One of the most prevalent trends in film from the early to mid ‘90s were the “hood movies.” These films, such as “Boyz n the Hood,” depicted the violence in poor African-American neighborhoods. Since it was such a big sub genre at the time it was only natural there would be a horror film about “the hood” at some point. What’s surprising though is how good the film is. “Tales from the Hood” is a little-known 1995 anthology film that has an EC horror comics feel to it.
The movie consists of four, short moralistic horror segments. These stories deal with mostly black characters and address issues prevalent in the black community, such as police brutality, domestic abuse, racism and gang violence. The wrap around segment introduces three young hoodlums out to pick up a drug shipment at a funeral parlor from a eccentric mortician named Mr. Simms. As the three punks wind there way through the parlor Mr. Simms tells them the last stories of some of his more interesting clients.
For this entry I will be discussing each segment in the film.
The wrap around segment “Mr. Simms Funeral Parlor” gloriously sets the tone. When the young hoodlums arrive at the funeral parlor we are introduced to gothic organ music and some good camera work, showing us the macabre, ghoulish and almost gothic tone but with layers of “hood movie” troops as well. Imagine “Tales from the Crypt” meets a “hood movie.” We are then introduced to Mr. Simms, played wonderfully by Clarence Williams III. He practically steals the whole show. Those who remember the movie almost always remember his performance. The ending of this segment reveals who Mr. Simms really is and it is…batshit crazy in a “Hellish” sense.
Our first true segment, as told by Mr. Simms, is called “Rogue Cop Revelation” and it deals with police brutality. The story is about three racist white cops that murder a black politician who has opened the lid on their corruption. Little do they know that a year later he has returned as a vengeful corpse hellbent on revenge. This one feels very much like something out of EC comics, with its plot of the dead coming back for vengeance. A pretty fun short.
The second segment is called “Boys Do Get Bruised” and it deals with domestic abuse. A new boy at a school shows up the first day with a bunch of bruises on his arm. His teacher is very concerned. When asked the boy tells the teacher the “monster” that lives in his house gave him the bruises. The “monster” turns out to be his abusive stepfather, played by 90’s comedy actor David Alan Grier. This segment feels very much like a “Twilight Zone” episode as you have the little boy using his imagination to figure out how to defeat his “monster.” This one is just ok.
Move on to the third segment, which is my favorite and in my opinion the best. It’s called “KKK Comeuppance” and it concerns a former KKK member running for office while controversially residing in a former plantation with a bloody history. He is warned that the house is haunted by voodoo dolls animated by the souls of the former slaves who were massacred there. What I like most about this segment is that it’s about the horrors of the past coming back to haunt him. I also like how the voodoo dolls are used to terrify him and the creepiness they brings. There is great use of the violin to amplify the horror.

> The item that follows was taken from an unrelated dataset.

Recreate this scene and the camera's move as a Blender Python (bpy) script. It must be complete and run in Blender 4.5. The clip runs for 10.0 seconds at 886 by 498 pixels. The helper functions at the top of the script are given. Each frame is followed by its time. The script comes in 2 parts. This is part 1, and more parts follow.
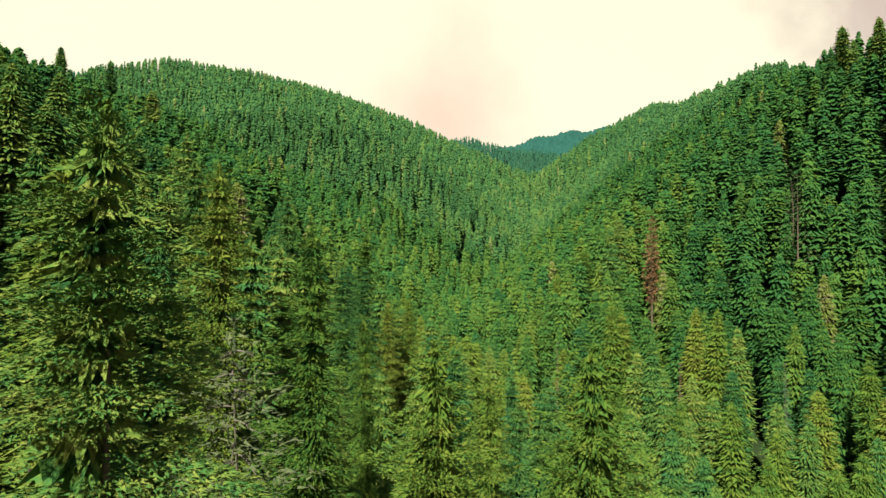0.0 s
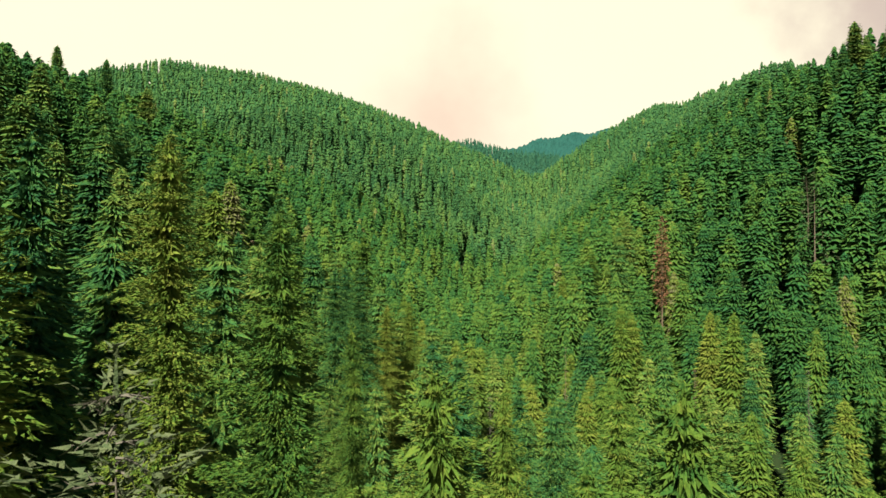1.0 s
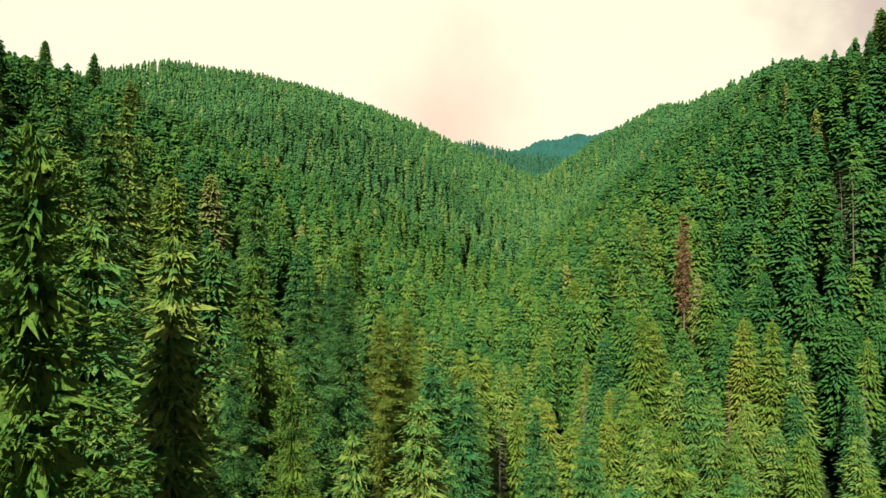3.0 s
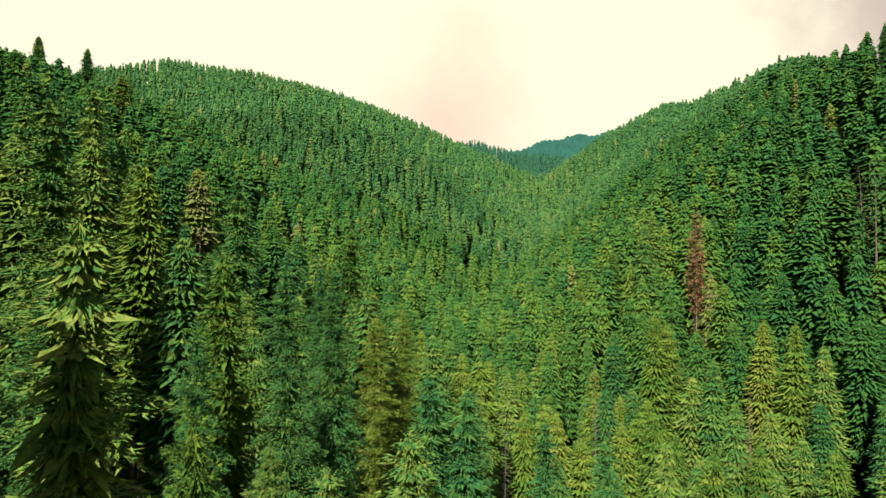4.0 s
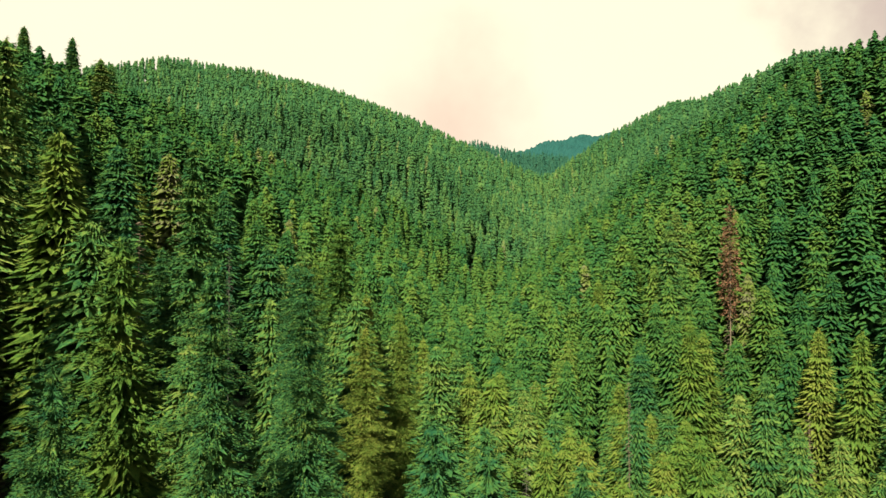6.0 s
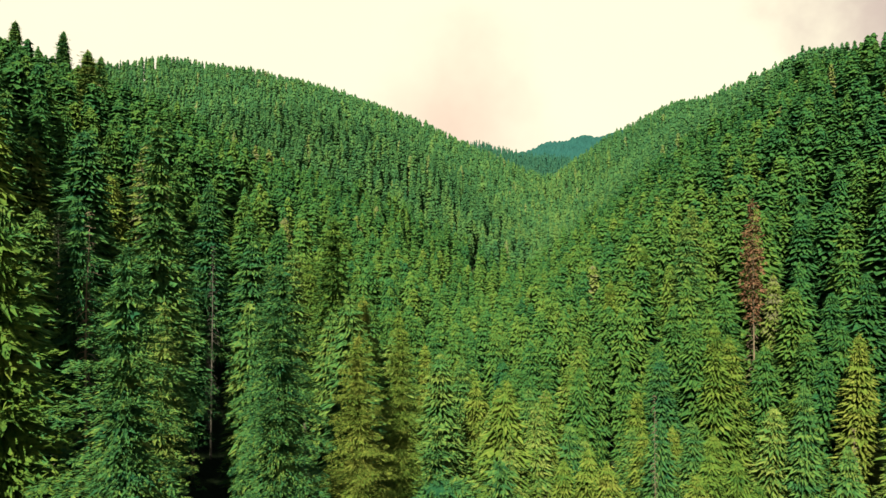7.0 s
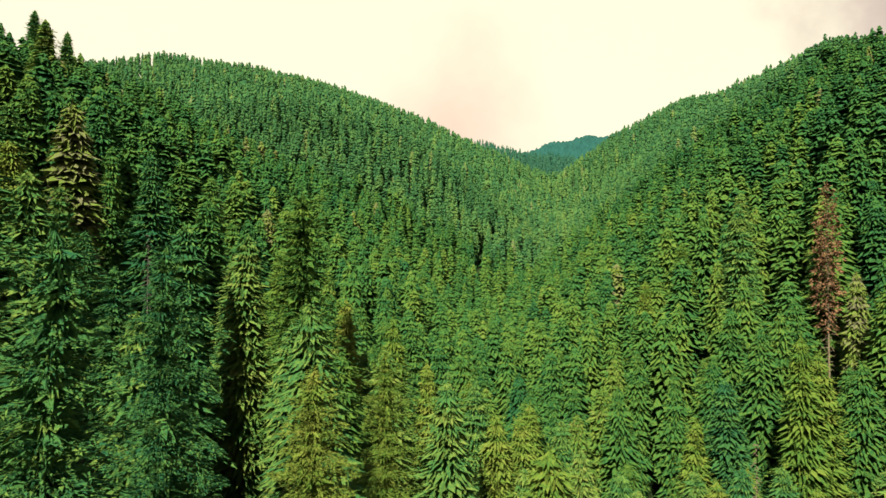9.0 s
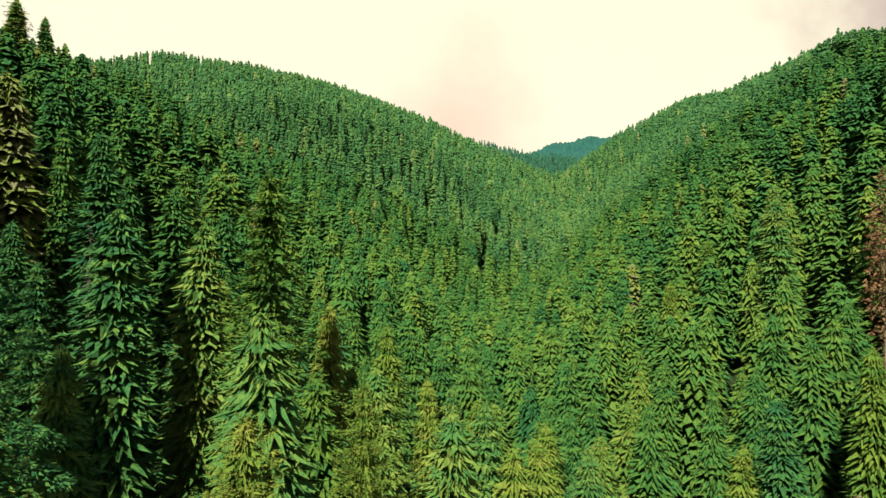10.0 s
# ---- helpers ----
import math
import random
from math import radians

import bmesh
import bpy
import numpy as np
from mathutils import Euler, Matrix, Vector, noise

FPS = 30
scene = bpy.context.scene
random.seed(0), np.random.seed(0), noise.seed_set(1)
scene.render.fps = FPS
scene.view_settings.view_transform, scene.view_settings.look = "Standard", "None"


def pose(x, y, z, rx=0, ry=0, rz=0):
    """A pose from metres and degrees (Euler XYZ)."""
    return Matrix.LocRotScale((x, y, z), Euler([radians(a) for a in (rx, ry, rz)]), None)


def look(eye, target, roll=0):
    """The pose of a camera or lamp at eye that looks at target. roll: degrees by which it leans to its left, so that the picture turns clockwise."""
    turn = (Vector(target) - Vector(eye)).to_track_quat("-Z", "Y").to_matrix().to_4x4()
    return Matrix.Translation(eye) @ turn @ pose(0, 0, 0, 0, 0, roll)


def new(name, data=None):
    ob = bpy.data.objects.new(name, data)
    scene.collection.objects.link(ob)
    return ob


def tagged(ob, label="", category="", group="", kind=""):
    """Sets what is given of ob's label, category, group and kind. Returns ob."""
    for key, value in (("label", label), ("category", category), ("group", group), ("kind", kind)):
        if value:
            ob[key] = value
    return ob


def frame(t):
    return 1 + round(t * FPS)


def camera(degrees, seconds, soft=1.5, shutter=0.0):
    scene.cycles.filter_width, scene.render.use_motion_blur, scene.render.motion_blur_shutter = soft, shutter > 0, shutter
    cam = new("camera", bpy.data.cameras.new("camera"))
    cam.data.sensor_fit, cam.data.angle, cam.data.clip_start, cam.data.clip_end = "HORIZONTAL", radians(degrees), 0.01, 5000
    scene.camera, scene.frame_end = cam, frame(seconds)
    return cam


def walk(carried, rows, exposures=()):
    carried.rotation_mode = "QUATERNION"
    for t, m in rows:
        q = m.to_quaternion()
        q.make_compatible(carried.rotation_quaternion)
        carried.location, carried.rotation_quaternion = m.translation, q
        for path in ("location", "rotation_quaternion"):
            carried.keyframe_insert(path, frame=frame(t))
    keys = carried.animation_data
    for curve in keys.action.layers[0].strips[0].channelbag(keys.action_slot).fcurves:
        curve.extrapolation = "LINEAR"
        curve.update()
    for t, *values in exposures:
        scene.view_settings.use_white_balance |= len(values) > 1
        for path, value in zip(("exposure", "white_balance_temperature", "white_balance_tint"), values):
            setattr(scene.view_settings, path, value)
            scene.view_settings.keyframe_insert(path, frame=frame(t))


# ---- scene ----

Finally, our last segment tackles the one constant thing in the hood, gang violence. “Hard Core Convert” is about a murderous gangster who is arrested and sentenced to life, only to be offered the chance to be apart of an experiment in correction. This is an interesting one. It is the weakest in terms of horror but is the strongest at tackling an issue. The segment is basically a gangster version of “A Clockwork Orange” with “binding” experimentation and flashing scenes of real life violence.
“Tales from the Hood” is an enjoyable little piece of EC Comics style horror and a good horror anthology. It is also a very well-made African-American horror movie. Sadly, there aren’t a lot of African-American filmmakers out there working in horror. An entertaining but sadly forgotten 90’s horror film. Check it out.